The latest judgment on Bitcoin prices by Wall Street investment bank Bernstein has sparked strong market attention, with analysts predicting that this digital asset could reach $150,000 by the end of 2026.
In a recent report, Bernstein analysts stated that the current market correction is the "weakest bear market" in Bitcoin's history, with the decline reflecting a crisis of confidence rather than structural damage.
They noted that, unlike past downturn cycles, there have been no significant bankruptcies, hidden leverage, or systemic collapses this time.

1. Price Prediction Spectrum
For Bitcoin's price trajectory in 2026, major global financial institutions and analysts have provided a diverse range of predictions, from extremely pessimistic to highly optimistic.

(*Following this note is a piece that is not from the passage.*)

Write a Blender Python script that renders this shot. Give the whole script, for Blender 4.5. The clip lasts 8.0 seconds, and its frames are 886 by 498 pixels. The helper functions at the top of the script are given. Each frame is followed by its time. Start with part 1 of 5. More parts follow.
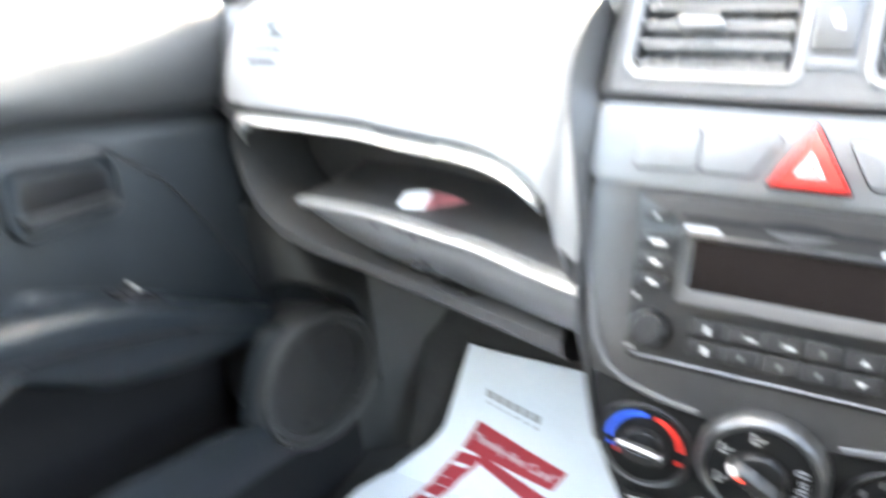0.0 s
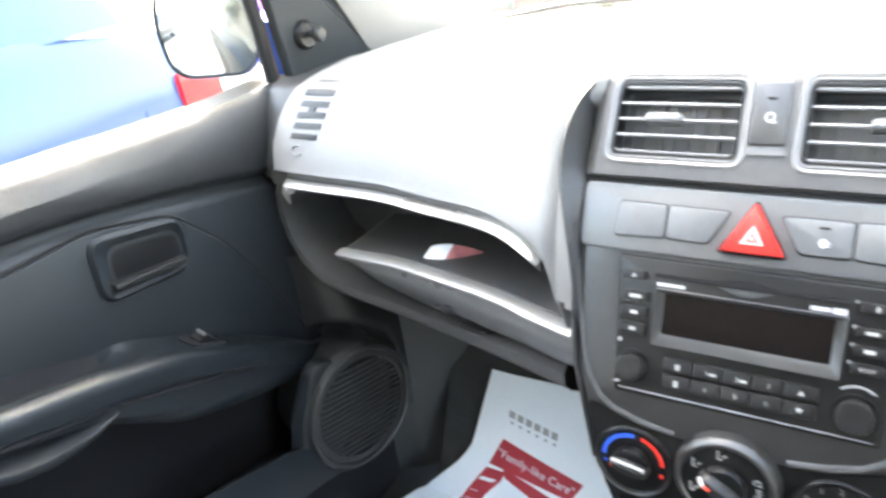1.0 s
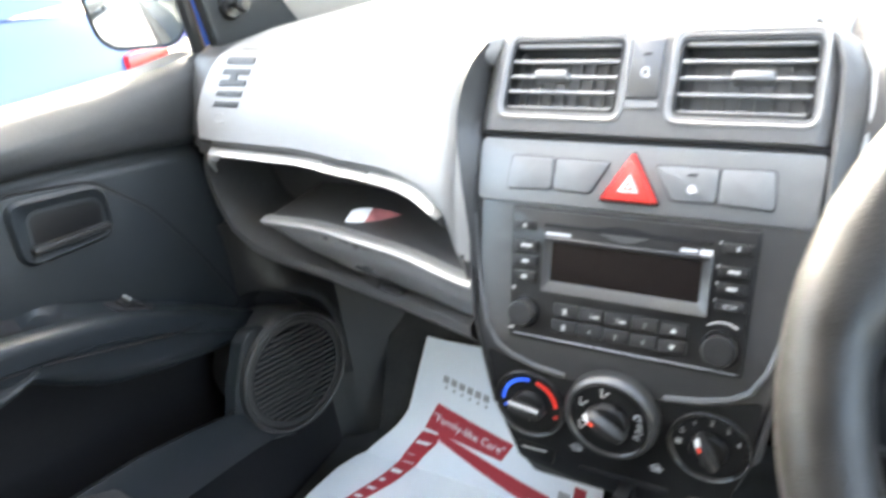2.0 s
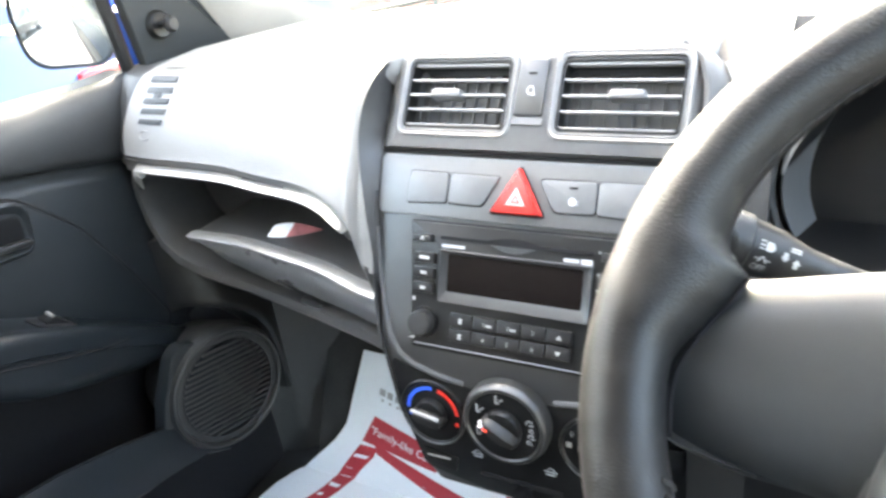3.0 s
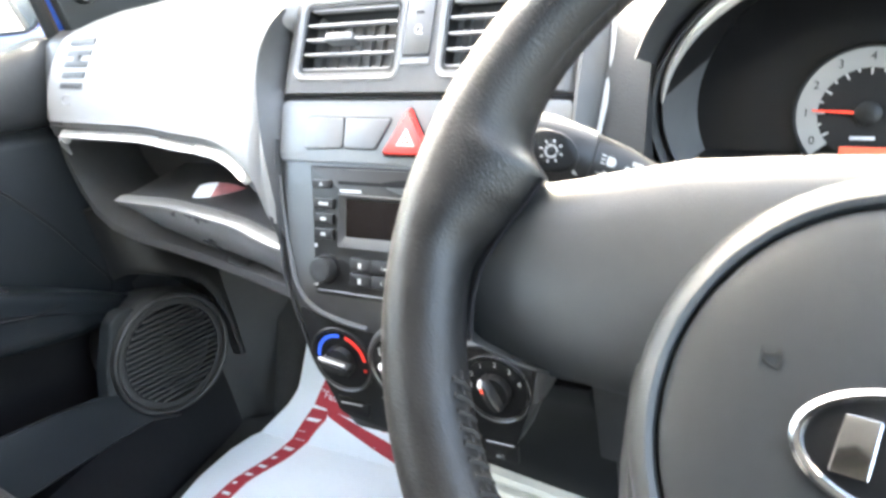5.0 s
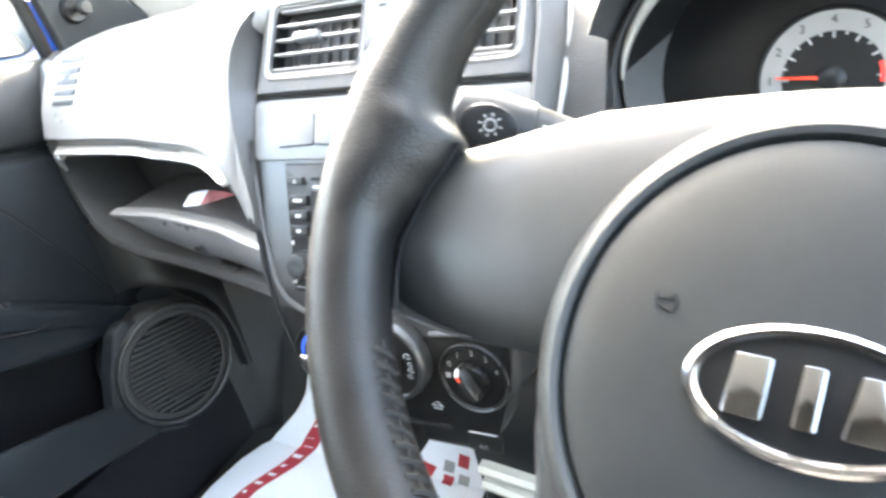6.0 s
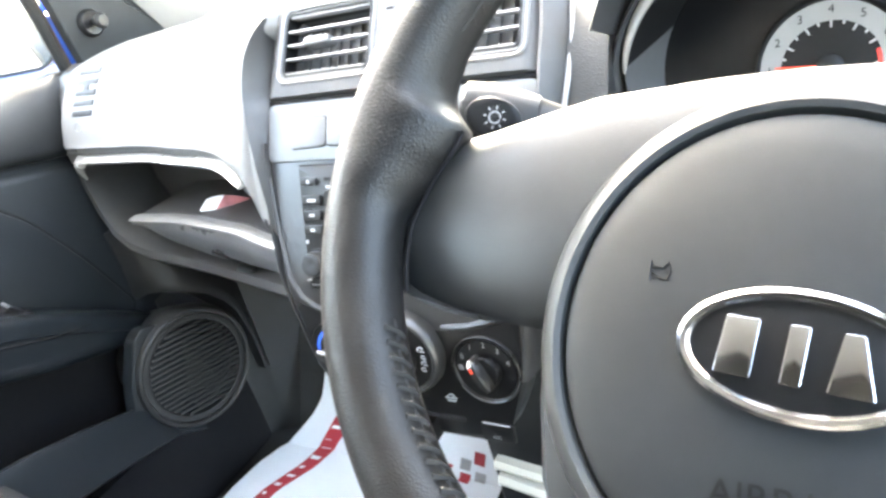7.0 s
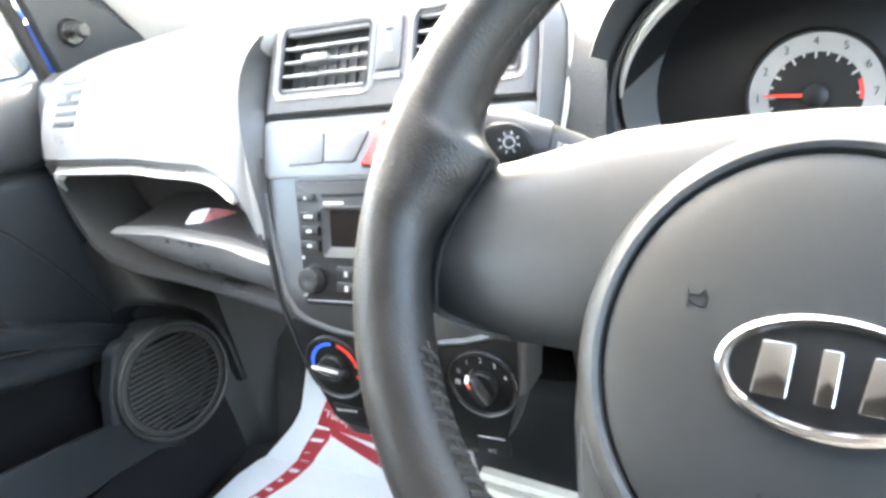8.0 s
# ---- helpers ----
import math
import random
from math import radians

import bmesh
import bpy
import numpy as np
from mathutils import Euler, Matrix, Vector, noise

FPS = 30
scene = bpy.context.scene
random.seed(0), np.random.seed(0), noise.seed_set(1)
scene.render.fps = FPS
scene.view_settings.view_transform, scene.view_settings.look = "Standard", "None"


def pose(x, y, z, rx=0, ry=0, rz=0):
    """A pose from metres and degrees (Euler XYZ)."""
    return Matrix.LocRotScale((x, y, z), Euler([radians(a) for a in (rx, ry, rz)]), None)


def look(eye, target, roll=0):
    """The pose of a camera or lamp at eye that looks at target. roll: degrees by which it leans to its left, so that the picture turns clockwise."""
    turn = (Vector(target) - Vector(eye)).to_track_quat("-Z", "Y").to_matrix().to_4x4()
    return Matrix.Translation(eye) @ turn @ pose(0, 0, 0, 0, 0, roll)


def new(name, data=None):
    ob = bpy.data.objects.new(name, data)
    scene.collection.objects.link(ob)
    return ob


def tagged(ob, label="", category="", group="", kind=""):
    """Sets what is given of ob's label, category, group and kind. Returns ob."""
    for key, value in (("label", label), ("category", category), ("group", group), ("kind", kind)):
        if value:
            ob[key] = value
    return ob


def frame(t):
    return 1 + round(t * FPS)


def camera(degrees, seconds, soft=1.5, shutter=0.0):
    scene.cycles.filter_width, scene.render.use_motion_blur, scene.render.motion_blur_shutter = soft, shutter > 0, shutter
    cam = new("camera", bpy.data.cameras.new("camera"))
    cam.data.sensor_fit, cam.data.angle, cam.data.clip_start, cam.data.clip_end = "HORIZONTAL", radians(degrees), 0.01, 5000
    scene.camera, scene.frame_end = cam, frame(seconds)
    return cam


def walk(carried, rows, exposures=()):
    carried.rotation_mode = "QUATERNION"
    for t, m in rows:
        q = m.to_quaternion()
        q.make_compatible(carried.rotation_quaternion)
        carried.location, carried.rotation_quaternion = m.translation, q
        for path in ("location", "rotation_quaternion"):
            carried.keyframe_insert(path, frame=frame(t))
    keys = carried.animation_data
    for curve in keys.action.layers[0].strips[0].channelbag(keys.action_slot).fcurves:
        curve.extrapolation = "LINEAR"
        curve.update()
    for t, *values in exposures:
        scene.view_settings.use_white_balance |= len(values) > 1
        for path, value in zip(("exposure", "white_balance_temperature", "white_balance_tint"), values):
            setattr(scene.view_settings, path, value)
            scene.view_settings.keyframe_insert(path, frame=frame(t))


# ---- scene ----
cam = camera(63.3, 8.0, soft=2.8, shutter=0.8)
PATH = [
    (0, (0.027, -0.447, 1.088), (-0.942, 1.032, 0.153), -6.4),
    (0.1, (0.017, -0.471, 1.122), (-0.97, 1.0, 0.193), -8.2),
    (0.2, (0.013, -0.489, 1.14), (-0.983, 0.972, 0.206), -8.4),
    (0.5, (0.043, -0.495, 1.155), (-1.039, 0.914, 0.236), -9.9),
    (1, (0.085, -0.513, 1.175), (-0.952, 0.944, 0.28), -9.2),
    (1.5, (0.121, -0.52, 1.156), (-0.849, 0.932, 0.18), -9.4),
    (2, (0.156, -0.514, 1.151), (-0.813, 0.966, 0.216), -8.9),
    (2.2, (0.176, -0.51, 1.153), (-0.778, 0.996, 0.246), -8.0),
    (3.3, (0.238, -0.494, 1.144), (-0.655, 1.034, 0.243), -8.4),
    (3.5, (0.247, -0.492, 1.142), (-0.64, 1.038, 0.209), -8.5),
    (4, (0.268, -0.492, 1.136), (-0.638, 1.033, 0.212), -9.1),
    (4.5, (0.293, -0.482, 1.123), (-0.623, 1.033, 0.193), -9.2),
    (4.7, (0.299, -0.477, 1.116), (-0.611, 1.039, 0.181), -9.7),
    (5.8, (0.335, -0.465, 1.084), (-0.628, 1.0, 0.121), -12.8),
    (6, (0.347, -0.461, 1.08), (-0.631, 1.03, 0.174), -13.7),
    (6.5, (0.36, -0.467, 1.073), (-0.608, 1.035, 0.174), -14.8),
    (7, (0.357, -0.476, 1.077), (-0.655, 1.008, 0.197), -15.3),
    (7.5, (0.351, -0.481, 1.08), (-0.627, 1.014, 0.181), -14.2),
    (8, (0.335, -0.495, 1.095), (-0.584, 1.047, 0.213), -13.5),
]
walk(cam, [(t, look(eye, target, roll)) for t, eye, target, roll in PATH], exposures=[(0, 5.5, 7700, 8), (0.5, 5.12, 7700, 8), (1.5, 4.8, 7700, 8), (3.5, 4.82, 7700, 8), (4.5, 4.9, 7700, 8), (6.0, 5.28, 7700, 8), (8, 5.28, 7700, 8)])

# ---- daylight: x is the car's right, y its front, z up ----
SUN_TO = Vector((-0.42, 0.66, 0.625)).normalized()
sun = new("sun", bpy.data.lights.new("sun", "SUN"))
sun.data.energy, sun.data.angle, sun.data.color = 2.8, radians(10), (0.97, 0.985, 1.0)
sun.matrix_basis = look(SUN_TO * 30, (0, 0, 0))
world = bpy.data.worlds.new("sky")
scene.world = world
world.use_nodes = True
wn = world.node_tree
sky = wn.nodes.new("ShaderNodeTexSky")
sky.sky_type, sky.sun_disc = "NISHITA", False
sky.dust_density = 4.0
sky.sun_elevation = math.asin(SUN_TO.z)
sky.sun_rotation = math.atan2(SUN_TO.x, SUN_TO.y)
wn.links.new(sky.outputs[0], wn.nodes["Background"].inputs[0])
wn.nodes["Background"].inputs[1].default_value = 0.15


# ---- materials ----
def material(name, colour, rough=0.5, metal=0.0, vary=0.12, vscale=6.0, grain=0.0, gscale=900.0, wear=0.0, spec=0.5,
             wave=None, coat=0.0, per_object=0.0):
    """Principled surface with tone variation at two scales, roughness wear and a fine grain relief (scales per metre)."""
    m = bpy.data.materials.new(name)
    m.use_nodes = True
    nt = m.node_tree
    b = nt.nodes["Principled BSDF"]
    b.inputs["Metallic"].default_value = metal
    b.inputs["Specular IOR Level"].default_value = spec
    b.inputs["Coat Weight"].default_value = coat
    co = nt.nodes.new("ShaderNodeTexCoord")
    big = nt.nodes.new("ShaderNodeTexNoise")
    big.inputs["Scale"].default_value, big.inputs["Detail"].default_value = vscale, 6
    nt.links.new(co.outputs["Object"], big.inputs["Vector"])
    fine = nt.nodes.new("ShaderNodeTexNoise")
    fine.inputs["Scale"].default_value, fine.inputs["Detail"].default_value = vscale * 22, 4
    nt.links.new(co.outputs["Object"], fine.inputs["Vector"])
    add = nt.nodes.new("ShaderNodeMath")
    add.operation = "ADD"
    nt.links.new(big.outputs["Fac"], add.inputs[0])
    nt.links.new(fine.outputs["Fac"], add.inputs[1])
    last = add.outputs[0]
    if per_object:
        info = nt.nodes.new("ShaderNodeObjectInfo")
        mul = nt.nodes.new("ShaderNodeMath")
        mul.operation = "MULTIPLY_ADD"
        mul.inputs[1].default_value = per_object
        nt.links.new(info.outputs["Random"], mul.inputs[0])
        nt.links.new(last, mul.inputs[2])
        last = mul.outputs[0]
    ramp = nt.nodes.new("ShaderNodeMapRange")
    ramp.inputs["From Min"].default_value, ramp.inputs["From Max"].default_value = 0.6, 1.4
    ramp.inputs["To Min"].default_value, ramp.inputs["To Max"].default_value = 1 - vary, 1 + vary
    nt.links.new(last, ramp.inputs["Value"])
    tint = nt.nodes.new("ShaderNodeVectorMath")
    tint.operation = "SCALE"
    tint.inputs[0].default_value = colour
    nt.links.new(ramp.outputs[0], tint.inputs["Scale"])
    nt.links.new(tint.outputs[0], b.inputs["Base Color"])
    rr = nt.nodes.new("ShaderNodeMapRange")
    rr.inputs["From Min"].default_value, rr.inputs["From Max"].default_value = 0.3, 0.7
    rr.inputs["To Min"].default_value, rr.inputs["To Max"].default_value = max(0.02, rough - wear - 0.03), rough + wear + 0.03
    nt.links.new(big.outputs["Fac"], rr.inputs["Value"])
    nt.links.new(rr.outputs[0], b.inputs["Roughness"])
    if grain:
        vor = nt.nodes.new("ShaderNodeTexVoronoi")
        vor.inputs["Scale"].default_value = gscale
        nt.links.new(co.outputs["Object"], vor.inputs["Vector"])
        bump = nt.nodes.new("ShaderNodeBump")
        bump.inputs["Strength"].default_value = grain
        bump.inputs["Distance"].default_value = 0.6 / gscale
        nt.links.new(vor.outputs["Distance"], bump.inputs["Height"])
        nt.links.new(bump.outputs[0], b.inputs["Normal"])
    return m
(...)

The optimistic core prediction range centers around $150,000 to $250,000.
● The highest prediction, represented by Fundstrat founder Tom Lee, reaches $200,000 to $250,000, while JPMorgan suggests that Bitcoin's "fair value" is close to $170,000. Both Standard Chartered Bank and Bernstein have set target prices at $150,000.
● Citigroup's base prediction is $143,000, Ripple CEO Brad Garlinghouse predicts $180,000, and Bitmex founder Arthur Hayes believes it could rise to a range of $124,000 to $200,000.
The pessimistic camp warns of a potential significant correction.
● Bloomberg Intelligence senior commodity strategist Mike McGlone proposed an extreme pessimistic scenario where prices could drop to $10,000.
● Technical analyst Peter Brandt pointed out the risk of a deep correction to $25,000 based on technical analysis, while CryptoQuant predicts that due to weak demand, prices could fall to $56,000.
2. Institutional Funds Reshaping the Market
● The core logic supporting the bullish Bitcoin predictions is a fundamental shift in market structure. The traditional four-year cycle model is being broken, and institutional investors are forming a "long-term bull market."
● Bernstein noted that during this market correction, only about 5% of ETF funds have flowed out, indicating the confidence of institutional investors.
● Grayscale, the world's largest digital asset management company, emphasized in its 2026 digital asset outlook that Bitcoin is transitioning from a retail-dominated asset to an institutionally supported financial tool. These structural changes will push Bitcoin into a new price discovery phase.
3. Three Pillars of Optimistic Predictions
● Accelerated institutional adoption has become the primary driver of Bitcoin's value growth. Bernstein analysts believe that a pro-Bitcoin U.S. president, the adoption of spot Bitcoin ETFs, increasing corporate capital allocation, and the continued participation of large asset management firms have created a strong institutional synergy.
● Ongoing fund inflows into spot Bitcoin ETFs provide stable support for the market. Several institutions predict that as regulatory progress and market rules become clearer, institutional funds will flow into the market in a more predictable and sustained manner.
● The macroeconomic environment is also driving demand for Bitcoin. Citigroup analysts believe that advancements in U.S. cryptocurrency regulation and monetary policy easing will accelerate institutional investment.
4. Concerns and Rebuttals
The market still harbors concerns about Bitcoin's future, but institutional analysts have systematically rebutted these worries.
● Regarding doubts about Bitcoin losing relevance in an AI-driven economy, Bernstein believes that with the rise of autonomous software agents, blockchain is well-suited for the emerging "agentic" digital environment. Blockchain systems have advantages over traditional banking infrastructure.
● Quantum computing risks are also seen as a potential threat. Bernstein acknowledges that this challenge is worth noting but points out that all key digital systems face similar challenges.
5. Rational Perspective on Market Predictions
● Looking back at 2025, many analysts' optimistic predictions did not materialize. At that time, some experts expected Bitcoin prices to reach $200,000, but as of December 30, 2025, Bitcoin prices hovered around $88,000.
● Some institutions maintain a cautiously neutral stance. Barclays Bank in the UK expects the market to perform weakly in 2026 due to a lack of significant catalysts; asset management firm VanEck believes 2026 will be a consolidation phase suitable for accumulation strategies, with no dramatic price fluctuations.
● The cryptocurrency market remains influenced by multiple factors, and price predictions should consider macroeconomic conditions, regulatory environments, and market sentiment from multiple dimensions.
As major Wall Street investment banks set Bitcoin's target price for next year at $150,000, traditional financial institutions have begun to evaluate this digital asset using a new framework. JPMorgan concluded that Bitcoin's "fair value" is close to $170,000 based on its volatility model relative to gold.
Grayscale predicts that Bitcoin will break its historical high of $126,198.06 in the first half of 2026. Bernstein's longer-term forecast suggests that Bitcoin could reach $1,000,000 by 2033.
Behind these predictions is an ongoing digital asset revolution that may be extending the current bull market cycle and redefining Bitcoin's role in the global financial system.